Hagamos un poco de historia: Mali acentuó su debilidad tras la crisis de 2012, tras la cual grupos armados yihadistas y secesionistas -la mayoría tuareg, árabes y ‘peuls’- se unieron para instalarse en la región de Azawad, al norte de Mali, y declararon su independencia. Esa declaración, dada la alianza producida entre tuaregs y yihadistas, provocó la entrada de Francia y su Operación Serval, que frenó la consolidación de un estado yihadista en el territorio y acabó provocando que se alcanzaran en 2015 los Acuerdos de Argel, con los que los tuareg y varios grupos de la región depusieron las armas, con la condición de facto de controlar ese espacio del norte del país.   

En estos años, y pese al acuerdo firmado, la actividad yihadista se ha mantenido y ha ido creciendo de forma constante a través de ataques terroristas, aprovechando la inmensidad del desierto, la inexistencia de vigilancia y provocando la degradación de toda una región que ninguna misión europea ni africana ha sabido evitar.   

En este contexto se produjeron dos golpes de Estado consecutivos en Mali en 2020 y 2021: el Ejército derribó su gobierno denunciando la incapacidad de combatir el auge yihadista y reclamando la soberanía total del norte del país. Dos años después, y tras un proceso de salida de Mali por parte de las tropas francesas, primero, y europeas, después, surge el estallido muy reciente de una guerra abierta en el norte de Mali entre el Ejército maliense (reforzado con las tropas de los mercenarios rusos de Wagner) y los tuareg, poniendo fin a los Acuerdos de Argel y hundiendo aún más toda la región en la espiral de violencia en la que actualmente vive sumida.  
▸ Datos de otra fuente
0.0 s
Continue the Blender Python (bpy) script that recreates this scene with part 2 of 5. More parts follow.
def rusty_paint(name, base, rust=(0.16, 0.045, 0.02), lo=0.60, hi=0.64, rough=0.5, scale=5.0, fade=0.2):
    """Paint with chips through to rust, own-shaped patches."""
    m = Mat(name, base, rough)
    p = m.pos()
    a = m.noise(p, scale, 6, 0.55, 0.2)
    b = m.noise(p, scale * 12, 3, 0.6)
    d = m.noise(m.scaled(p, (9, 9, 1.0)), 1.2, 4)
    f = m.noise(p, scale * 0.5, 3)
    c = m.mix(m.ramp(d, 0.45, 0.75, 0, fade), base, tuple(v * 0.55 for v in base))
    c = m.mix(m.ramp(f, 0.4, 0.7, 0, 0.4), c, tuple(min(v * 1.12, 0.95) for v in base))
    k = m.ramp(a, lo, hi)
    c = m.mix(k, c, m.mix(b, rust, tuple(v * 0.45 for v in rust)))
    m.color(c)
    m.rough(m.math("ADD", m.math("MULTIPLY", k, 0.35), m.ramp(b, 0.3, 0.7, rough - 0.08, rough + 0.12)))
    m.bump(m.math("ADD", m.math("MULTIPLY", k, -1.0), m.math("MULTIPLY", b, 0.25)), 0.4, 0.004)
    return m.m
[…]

Y a eso, además, se le había sumado Burkina Faso (también doble: un golpe detrás de otro en 2022), con manifestaciones antifrancesas en las calles, denuncias a la incapacidad del gobierno de luchar contra los yihadistas, y llamados a la expulsión de cualquier tropa o misión europea.  

Y lo último, este verano, el golpe de Estado en Níger, liderado por un militar que también ha reclamado la salida de los militares y diplomáticos franceses de su país, tiene aún retenido al anterior presidente y ha tratado de contrarrestar la amenaza de una intervención militar liderada por el resto de países de la Comunidad de países de África Occidental (la CEDEAO, con la vecina Nigeria al frente), firmando una Alianza, la Alianza del Sahel, por la que Mali, Niger y Burkina Faso advierten al mundo de que una agresión a uno de ellos (hablando en plata, si a la CEDEAO se le ocurre atacar a Niger para restaurar al presidente Bazoum) es una agresión a los tres que será inmediatamente respondida. Como ven, todo está yendo a peor en el Sahel.  

Hay en todo este proceso grandes cambios de paradigma, grandes cambios incluso que afectan a la geopolítica internacional. La pérdida de influencia europea en la región es evidente, y siempre digo que deberíamos reflexionar sobre el hecho de que algo habremos hecho muy mal para que tanta misión militar no haya servido para parar el crecimiento yihadista y ello, en parte, haya servido para justificar la caída de regímenes democráticos por juntas militares populistas que, lamentablemente, ven en Rusia un compañero de viaje interesante, que les provee de armamento para mantenerse en el poder y que no cuestiona la dictadura.